Written problem
State how many lines of the listing below include the word "that". Give only the number.

Stored data
(begin)

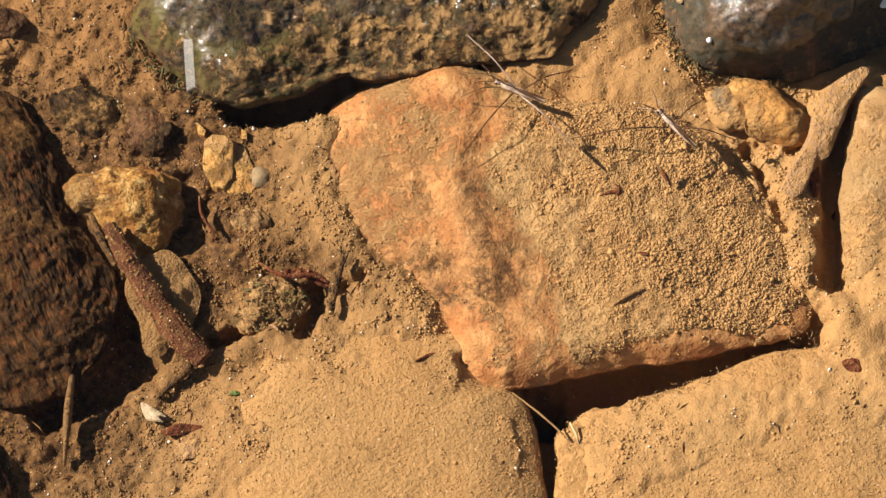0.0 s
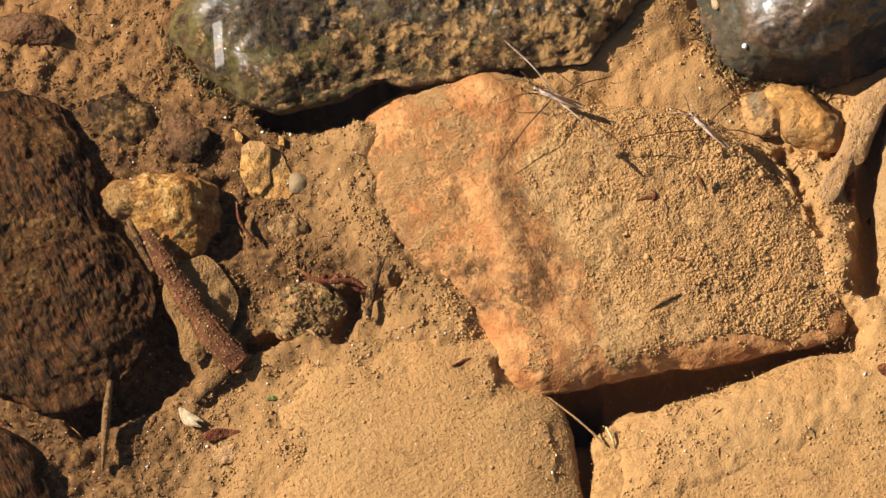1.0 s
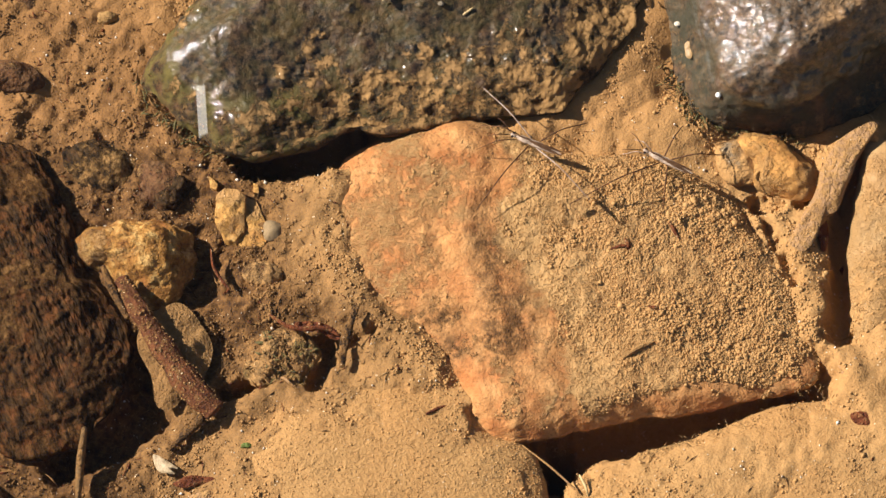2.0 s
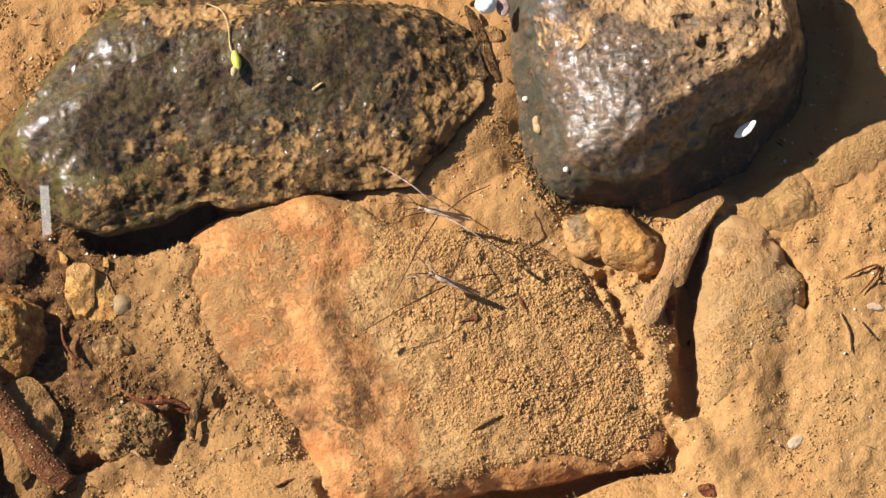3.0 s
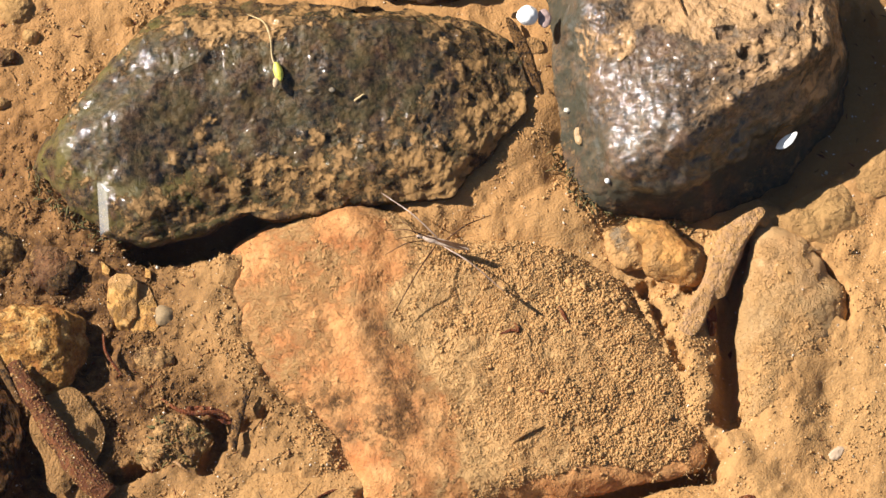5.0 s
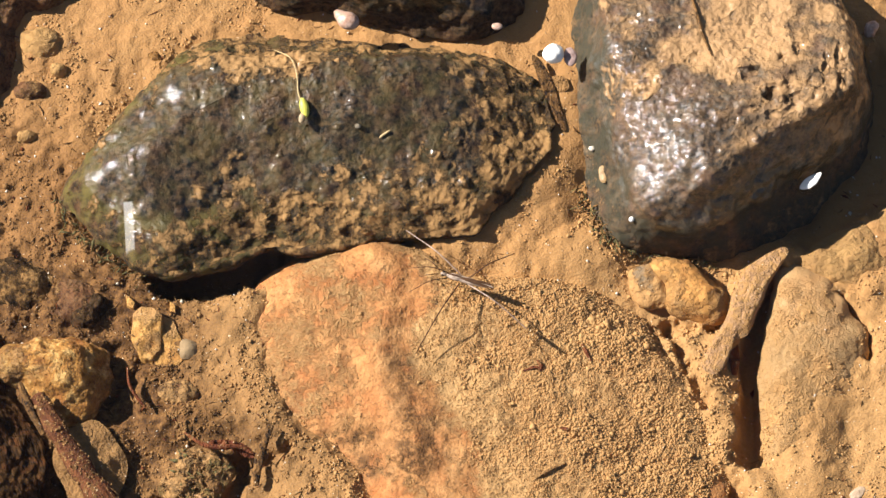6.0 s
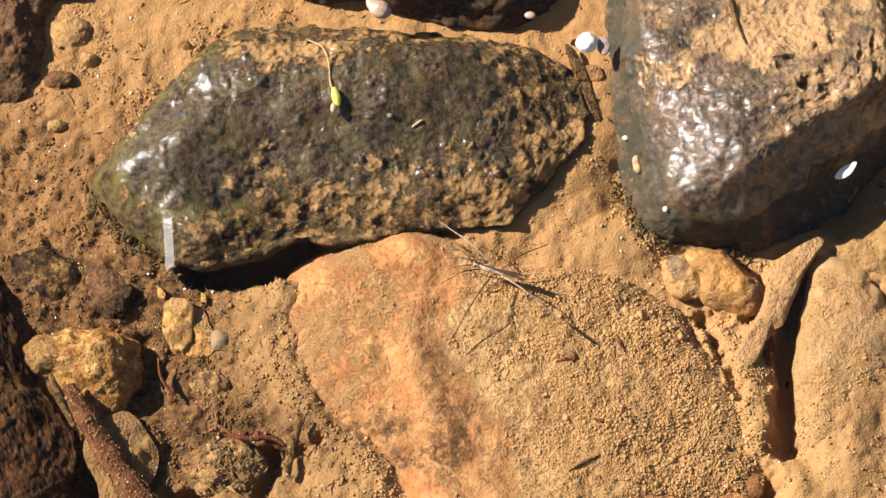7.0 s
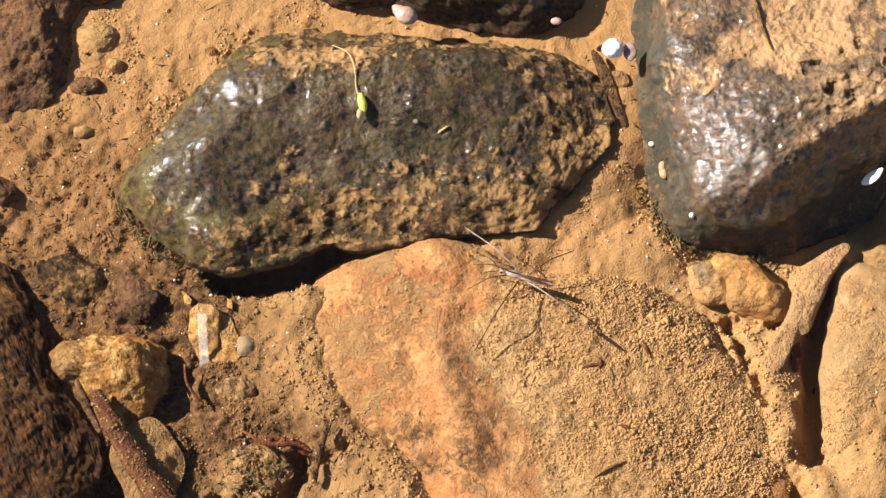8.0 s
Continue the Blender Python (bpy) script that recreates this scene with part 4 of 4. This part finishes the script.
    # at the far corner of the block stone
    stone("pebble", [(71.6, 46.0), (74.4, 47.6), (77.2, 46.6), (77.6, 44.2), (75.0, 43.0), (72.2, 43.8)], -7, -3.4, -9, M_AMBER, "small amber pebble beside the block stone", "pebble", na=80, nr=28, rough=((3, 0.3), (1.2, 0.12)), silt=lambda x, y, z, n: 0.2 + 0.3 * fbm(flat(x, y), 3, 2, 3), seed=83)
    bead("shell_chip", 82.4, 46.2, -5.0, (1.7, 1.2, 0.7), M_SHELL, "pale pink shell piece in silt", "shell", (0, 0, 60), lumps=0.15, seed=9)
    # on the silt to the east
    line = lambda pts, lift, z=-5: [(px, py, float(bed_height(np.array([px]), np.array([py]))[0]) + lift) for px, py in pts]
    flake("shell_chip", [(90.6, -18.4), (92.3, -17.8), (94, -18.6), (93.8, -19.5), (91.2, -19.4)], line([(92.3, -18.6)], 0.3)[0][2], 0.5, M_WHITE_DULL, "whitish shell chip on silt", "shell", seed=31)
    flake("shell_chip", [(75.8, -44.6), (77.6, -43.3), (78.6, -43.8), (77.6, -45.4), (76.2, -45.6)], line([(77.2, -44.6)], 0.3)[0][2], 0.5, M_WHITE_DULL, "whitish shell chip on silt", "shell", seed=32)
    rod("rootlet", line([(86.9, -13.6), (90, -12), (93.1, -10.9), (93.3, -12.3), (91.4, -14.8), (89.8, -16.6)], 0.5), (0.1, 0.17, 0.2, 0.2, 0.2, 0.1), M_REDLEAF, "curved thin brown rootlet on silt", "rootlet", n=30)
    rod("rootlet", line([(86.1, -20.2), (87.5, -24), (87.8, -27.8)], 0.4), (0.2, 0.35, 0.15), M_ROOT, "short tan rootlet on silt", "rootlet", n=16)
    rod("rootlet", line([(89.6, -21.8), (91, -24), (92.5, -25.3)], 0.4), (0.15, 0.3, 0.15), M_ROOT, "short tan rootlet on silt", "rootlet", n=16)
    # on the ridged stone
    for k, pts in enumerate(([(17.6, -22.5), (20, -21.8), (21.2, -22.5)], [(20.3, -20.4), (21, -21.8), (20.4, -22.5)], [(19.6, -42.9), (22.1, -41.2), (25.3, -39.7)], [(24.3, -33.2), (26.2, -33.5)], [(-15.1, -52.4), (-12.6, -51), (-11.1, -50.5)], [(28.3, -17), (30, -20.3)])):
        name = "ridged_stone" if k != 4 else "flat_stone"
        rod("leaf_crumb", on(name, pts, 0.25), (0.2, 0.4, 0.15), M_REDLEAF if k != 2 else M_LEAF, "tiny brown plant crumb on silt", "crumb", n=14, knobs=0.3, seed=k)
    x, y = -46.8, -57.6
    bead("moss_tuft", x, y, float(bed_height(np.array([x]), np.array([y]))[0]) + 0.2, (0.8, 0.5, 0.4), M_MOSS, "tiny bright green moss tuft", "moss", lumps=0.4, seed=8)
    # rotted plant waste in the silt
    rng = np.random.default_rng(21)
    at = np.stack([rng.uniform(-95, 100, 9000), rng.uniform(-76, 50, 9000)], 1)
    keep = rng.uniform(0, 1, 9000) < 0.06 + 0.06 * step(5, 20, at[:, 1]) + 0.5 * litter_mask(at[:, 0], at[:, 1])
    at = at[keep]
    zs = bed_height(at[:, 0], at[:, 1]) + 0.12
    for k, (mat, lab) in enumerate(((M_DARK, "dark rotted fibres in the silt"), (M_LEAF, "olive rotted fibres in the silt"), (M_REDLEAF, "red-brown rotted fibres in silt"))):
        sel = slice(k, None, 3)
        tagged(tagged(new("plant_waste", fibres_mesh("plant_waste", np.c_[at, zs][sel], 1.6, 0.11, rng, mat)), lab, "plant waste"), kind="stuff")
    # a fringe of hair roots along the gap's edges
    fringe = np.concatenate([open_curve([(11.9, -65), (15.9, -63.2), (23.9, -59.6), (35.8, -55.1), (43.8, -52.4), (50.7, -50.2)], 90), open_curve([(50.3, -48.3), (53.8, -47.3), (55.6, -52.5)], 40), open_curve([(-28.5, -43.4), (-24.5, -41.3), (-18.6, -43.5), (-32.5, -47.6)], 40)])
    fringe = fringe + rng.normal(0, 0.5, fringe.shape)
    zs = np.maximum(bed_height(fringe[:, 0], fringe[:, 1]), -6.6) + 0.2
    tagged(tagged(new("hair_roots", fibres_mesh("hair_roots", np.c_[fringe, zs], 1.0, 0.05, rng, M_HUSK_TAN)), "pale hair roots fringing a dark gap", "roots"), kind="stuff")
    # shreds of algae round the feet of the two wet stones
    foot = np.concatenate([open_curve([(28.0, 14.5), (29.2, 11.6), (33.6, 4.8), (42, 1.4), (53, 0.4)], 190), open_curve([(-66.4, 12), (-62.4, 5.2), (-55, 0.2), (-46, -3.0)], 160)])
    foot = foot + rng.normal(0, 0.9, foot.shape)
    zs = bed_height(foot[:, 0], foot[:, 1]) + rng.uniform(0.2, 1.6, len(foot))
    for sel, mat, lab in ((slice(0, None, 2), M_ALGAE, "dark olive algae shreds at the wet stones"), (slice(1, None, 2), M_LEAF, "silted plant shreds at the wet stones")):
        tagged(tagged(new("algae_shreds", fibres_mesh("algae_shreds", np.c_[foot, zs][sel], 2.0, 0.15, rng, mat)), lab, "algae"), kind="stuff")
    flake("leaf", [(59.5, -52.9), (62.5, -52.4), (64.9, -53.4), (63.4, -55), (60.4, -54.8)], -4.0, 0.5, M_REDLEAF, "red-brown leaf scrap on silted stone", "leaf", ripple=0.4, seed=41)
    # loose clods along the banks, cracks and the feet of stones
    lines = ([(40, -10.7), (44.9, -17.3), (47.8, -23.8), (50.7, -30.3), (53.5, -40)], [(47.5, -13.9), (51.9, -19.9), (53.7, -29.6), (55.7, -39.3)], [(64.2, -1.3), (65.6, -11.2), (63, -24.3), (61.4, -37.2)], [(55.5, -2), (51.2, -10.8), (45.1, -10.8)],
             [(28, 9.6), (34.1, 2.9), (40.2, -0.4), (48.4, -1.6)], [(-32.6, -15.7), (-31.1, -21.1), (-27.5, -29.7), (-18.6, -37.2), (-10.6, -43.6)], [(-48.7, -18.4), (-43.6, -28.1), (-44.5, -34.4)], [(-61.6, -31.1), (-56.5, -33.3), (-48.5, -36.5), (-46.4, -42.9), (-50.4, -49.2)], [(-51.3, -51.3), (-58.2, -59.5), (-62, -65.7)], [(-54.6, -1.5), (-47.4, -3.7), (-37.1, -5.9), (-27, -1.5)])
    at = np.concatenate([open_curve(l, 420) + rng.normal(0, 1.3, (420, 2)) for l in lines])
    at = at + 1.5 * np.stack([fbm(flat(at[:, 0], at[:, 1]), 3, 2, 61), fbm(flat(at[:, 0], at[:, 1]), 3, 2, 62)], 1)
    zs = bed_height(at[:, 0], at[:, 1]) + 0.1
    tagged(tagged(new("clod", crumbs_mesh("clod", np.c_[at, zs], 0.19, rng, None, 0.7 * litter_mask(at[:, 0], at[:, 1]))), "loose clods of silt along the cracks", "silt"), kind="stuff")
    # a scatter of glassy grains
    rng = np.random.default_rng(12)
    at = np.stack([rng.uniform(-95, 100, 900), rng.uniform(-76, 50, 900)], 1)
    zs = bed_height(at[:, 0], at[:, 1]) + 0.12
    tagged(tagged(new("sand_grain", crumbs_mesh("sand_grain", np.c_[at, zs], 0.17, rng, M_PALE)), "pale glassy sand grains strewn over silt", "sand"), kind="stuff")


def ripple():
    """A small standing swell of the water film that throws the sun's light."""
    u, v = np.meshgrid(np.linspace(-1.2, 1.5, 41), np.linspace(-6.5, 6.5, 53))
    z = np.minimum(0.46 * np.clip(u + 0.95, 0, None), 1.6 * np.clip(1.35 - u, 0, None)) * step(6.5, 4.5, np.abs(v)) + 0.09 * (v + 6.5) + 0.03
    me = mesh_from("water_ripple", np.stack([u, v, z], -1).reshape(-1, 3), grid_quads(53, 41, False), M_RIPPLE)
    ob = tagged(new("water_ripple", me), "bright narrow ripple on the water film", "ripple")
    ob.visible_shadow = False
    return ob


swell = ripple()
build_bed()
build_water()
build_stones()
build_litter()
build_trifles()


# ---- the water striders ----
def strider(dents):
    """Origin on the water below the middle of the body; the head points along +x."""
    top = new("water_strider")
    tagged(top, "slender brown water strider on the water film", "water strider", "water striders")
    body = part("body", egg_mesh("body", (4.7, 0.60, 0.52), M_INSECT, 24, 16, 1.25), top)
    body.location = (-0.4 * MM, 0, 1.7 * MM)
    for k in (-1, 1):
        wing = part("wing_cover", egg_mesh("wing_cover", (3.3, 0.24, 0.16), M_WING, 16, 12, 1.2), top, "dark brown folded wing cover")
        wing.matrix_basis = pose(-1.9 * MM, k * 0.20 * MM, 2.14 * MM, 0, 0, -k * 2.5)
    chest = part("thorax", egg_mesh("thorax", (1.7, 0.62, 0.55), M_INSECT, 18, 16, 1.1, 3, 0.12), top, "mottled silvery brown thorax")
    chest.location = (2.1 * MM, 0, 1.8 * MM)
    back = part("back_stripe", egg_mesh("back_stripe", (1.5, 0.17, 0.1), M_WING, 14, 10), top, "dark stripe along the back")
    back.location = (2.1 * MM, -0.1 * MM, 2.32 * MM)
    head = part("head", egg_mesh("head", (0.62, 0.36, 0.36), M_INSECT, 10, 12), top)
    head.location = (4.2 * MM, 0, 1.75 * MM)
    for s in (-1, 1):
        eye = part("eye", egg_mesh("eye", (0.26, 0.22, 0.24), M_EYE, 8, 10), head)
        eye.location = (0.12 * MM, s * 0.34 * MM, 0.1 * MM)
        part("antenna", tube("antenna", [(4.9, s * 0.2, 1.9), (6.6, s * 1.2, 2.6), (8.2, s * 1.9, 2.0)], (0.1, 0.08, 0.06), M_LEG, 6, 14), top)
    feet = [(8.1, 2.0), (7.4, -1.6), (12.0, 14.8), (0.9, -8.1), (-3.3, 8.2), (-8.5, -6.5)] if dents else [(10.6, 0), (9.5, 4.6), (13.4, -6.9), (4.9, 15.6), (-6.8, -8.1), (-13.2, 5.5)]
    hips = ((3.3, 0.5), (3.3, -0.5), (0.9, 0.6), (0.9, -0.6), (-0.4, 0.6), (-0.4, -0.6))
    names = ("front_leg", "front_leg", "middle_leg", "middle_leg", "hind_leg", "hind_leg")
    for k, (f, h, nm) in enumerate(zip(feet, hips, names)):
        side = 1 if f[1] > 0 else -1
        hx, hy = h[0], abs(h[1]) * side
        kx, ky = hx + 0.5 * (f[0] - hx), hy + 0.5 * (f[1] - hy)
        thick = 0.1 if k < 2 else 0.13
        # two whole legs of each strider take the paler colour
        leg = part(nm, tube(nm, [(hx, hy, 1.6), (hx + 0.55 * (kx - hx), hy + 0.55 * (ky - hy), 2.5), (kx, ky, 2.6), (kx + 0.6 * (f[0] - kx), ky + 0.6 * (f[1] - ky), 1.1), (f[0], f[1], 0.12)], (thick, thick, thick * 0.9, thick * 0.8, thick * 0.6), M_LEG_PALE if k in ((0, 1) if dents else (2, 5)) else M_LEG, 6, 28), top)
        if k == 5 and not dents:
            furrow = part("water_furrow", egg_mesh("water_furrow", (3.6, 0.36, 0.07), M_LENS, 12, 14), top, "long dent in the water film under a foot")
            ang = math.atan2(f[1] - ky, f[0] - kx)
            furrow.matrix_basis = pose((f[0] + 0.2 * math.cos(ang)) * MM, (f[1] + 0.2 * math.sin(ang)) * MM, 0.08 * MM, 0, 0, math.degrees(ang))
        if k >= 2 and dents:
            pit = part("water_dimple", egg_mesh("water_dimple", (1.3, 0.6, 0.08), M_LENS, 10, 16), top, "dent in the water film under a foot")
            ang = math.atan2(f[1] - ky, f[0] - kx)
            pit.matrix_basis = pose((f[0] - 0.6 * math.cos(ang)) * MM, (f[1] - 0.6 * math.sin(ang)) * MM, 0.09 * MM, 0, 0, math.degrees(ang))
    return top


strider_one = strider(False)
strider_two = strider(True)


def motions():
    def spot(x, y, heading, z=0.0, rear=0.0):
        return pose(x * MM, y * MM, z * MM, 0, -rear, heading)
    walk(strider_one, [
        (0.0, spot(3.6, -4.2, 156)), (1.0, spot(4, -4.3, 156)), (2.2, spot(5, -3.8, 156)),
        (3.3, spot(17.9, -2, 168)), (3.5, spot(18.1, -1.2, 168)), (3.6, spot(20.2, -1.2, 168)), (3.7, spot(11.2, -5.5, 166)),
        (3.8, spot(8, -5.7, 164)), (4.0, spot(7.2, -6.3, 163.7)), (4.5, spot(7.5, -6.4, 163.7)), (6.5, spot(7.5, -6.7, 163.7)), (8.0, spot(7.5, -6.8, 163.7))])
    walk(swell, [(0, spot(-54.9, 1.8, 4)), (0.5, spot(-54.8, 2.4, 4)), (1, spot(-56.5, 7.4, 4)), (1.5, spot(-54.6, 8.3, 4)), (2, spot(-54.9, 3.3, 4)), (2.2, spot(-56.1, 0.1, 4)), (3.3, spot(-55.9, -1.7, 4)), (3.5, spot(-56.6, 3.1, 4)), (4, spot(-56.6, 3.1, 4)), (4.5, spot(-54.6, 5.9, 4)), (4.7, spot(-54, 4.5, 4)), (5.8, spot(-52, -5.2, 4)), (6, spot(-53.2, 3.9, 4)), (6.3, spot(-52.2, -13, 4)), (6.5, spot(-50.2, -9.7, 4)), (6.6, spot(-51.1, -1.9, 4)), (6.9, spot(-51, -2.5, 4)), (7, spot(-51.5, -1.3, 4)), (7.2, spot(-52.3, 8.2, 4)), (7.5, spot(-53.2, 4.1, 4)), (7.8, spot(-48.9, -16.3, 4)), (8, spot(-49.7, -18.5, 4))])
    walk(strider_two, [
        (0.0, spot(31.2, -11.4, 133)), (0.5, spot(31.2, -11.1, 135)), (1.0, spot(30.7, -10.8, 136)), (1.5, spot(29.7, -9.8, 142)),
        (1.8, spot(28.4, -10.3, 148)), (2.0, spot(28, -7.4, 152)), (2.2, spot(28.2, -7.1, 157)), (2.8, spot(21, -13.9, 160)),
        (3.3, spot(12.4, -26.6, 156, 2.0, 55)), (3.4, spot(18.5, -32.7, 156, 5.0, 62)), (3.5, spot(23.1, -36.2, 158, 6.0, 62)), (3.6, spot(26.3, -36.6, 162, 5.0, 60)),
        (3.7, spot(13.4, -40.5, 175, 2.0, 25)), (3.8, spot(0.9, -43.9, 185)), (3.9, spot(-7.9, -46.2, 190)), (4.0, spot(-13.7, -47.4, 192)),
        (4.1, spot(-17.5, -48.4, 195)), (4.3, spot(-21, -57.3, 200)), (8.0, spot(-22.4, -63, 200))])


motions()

(end)

Written response
2